BEGIN
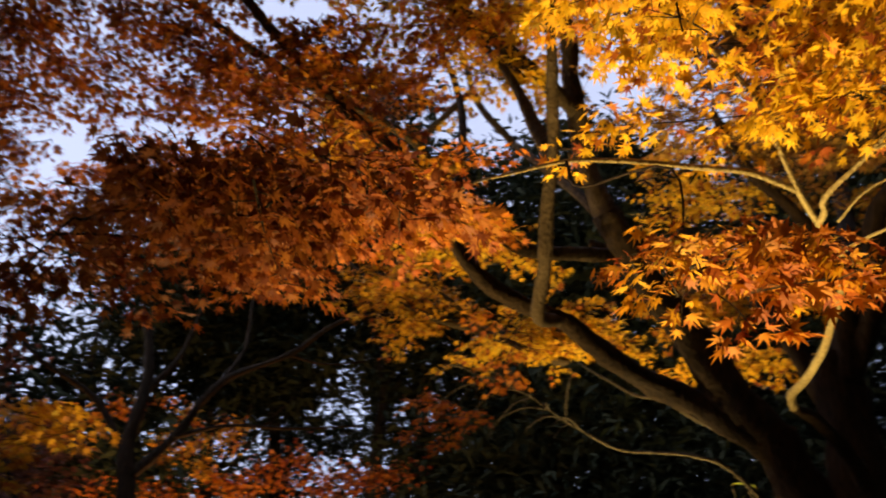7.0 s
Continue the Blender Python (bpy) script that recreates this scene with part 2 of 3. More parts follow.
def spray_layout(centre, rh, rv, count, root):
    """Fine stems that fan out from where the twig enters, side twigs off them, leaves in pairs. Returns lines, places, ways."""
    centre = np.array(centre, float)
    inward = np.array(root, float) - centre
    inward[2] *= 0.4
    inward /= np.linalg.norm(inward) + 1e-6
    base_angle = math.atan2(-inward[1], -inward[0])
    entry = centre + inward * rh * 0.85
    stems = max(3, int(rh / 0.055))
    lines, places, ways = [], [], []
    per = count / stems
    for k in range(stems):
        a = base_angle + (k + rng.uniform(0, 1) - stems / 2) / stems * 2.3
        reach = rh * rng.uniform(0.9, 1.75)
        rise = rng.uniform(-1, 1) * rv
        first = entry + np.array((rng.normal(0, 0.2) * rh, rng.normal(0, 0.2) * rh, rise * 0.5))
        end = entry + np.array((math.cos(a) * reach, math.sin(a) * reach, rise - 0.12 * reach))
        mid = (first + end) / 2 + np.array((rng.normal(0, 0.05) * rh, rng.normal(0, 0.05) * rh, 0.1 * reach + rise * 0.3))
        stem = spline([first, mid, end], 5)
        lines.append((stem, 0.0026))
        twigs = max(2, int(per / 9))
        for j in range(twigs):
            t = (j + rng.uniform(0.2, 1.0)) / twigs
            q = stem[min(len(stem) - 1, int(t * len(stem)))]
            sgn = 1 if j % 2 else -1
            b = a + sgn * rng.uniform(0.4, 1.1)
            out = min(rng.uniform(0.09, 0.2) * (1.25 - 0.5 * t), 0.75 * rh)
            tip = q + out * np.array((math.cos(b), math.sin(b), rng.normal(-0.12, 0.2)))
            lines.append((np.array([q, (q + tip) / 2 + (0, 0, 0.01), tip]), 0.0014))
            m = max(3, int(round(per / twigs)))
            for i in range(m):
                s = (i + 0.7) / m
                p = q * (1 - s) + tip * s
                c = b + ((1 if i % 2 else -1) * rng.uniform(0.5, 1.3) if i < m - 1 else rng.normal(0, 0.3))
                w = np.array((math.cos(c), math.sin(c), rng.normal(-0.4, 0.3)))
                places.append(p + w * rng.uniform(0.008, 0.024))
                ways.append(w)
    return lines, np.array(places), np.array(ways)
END
• [Stated task] Copy the data word for word. Pictures do not go in the copy.

• [Complete output]
7.0 s
Continue the Blender Python (bpy) script that recreates this scene with part 2 of 3. More parts follow.
def spray_layout(centre, rh, rv, count, root):
    """Fine stems that fan out from where the twig enters, side twigs off them, leaves in pairs. Returns lines, places, ways."""
    centre = np.array(centre, float)
    inward = np.array(root, float) - centre
    inward[2] *= 0.4
    inward /= np.linalg.norm(inward) + 1e-6
    base_angle = math.atan2(-inward[1], -inward[0])
    entry = centre + inward * rh * 0.85
    stems = max(3, int(rh / 0.055))
    lines, places, ways = [], [], []
    per = count / stems
    for k in range(stems):
        a = base_angle + (k + rng.uniform(0, 1) - stems / 2) / stems * 2.3
        reach = rh * rng.uniform(0.9, 1.75)
        rise = rng.uniform(-1, 1) * rv
        first = entry + np.array((rng.normal(0, 0.2) * rh, rng.normal(0, 0.2) * rh, rise * 0.5))
        end = entry + np.array((math.cos(a) * reach, math.sin(a) * reach, rise - 0.12 * reach))
        mid = (first + end) / 2 + np.array((rng.normal(0, 0.05) * rh, rng.normal(0, 0.05) * rh, 0.1 * reach + rise * 0.3))
        stem = spline([first, mid, end], 5)
        lines.append((stem, 0.0026))
        twigs = max(2, int(per / 9))
        for j in range(twigs):
            t = (j + rng.uniform(0.2, 1.0)) / twigs
            q = stem[min(len(stem) - 1, int(t * len(stem)))]
            sgn = 1 if j % 2 else -1
            b = a + sgn * rng.uniform(0.4, 1.1)
            out = min(rng.uniform(0.09, 0.2) * (1.25 - 0.5 * t), 0.75 * rh)
            tip = q + out * np.array((math.cos(b), math.sin(b), rng.normal(-0.12, 0.2)))
            lines.append((np.array([q, (q + tip) / 2 + (0, 0, 0.01), tip]), 0.0014))
            m = max(3, int(round(per / twigs)))
            for i in range(m):
                s = (i + 0.7) / m
                p = q * (1 - s) + tip * s
                c = b + ((1 if i % 2 else -1) * rng.uniform(0.5, 1.3) if i < m - 1 else rng.normal(0, 0.3))
                w = np.array((math.cos(c), math.sin(c), rng.normal(-0.4, 0.3)))
                places.append(p + w * rng.uniform(0.008, 0.024))
                ways.append(w)
    return lines, np.array(places), np.array(ways)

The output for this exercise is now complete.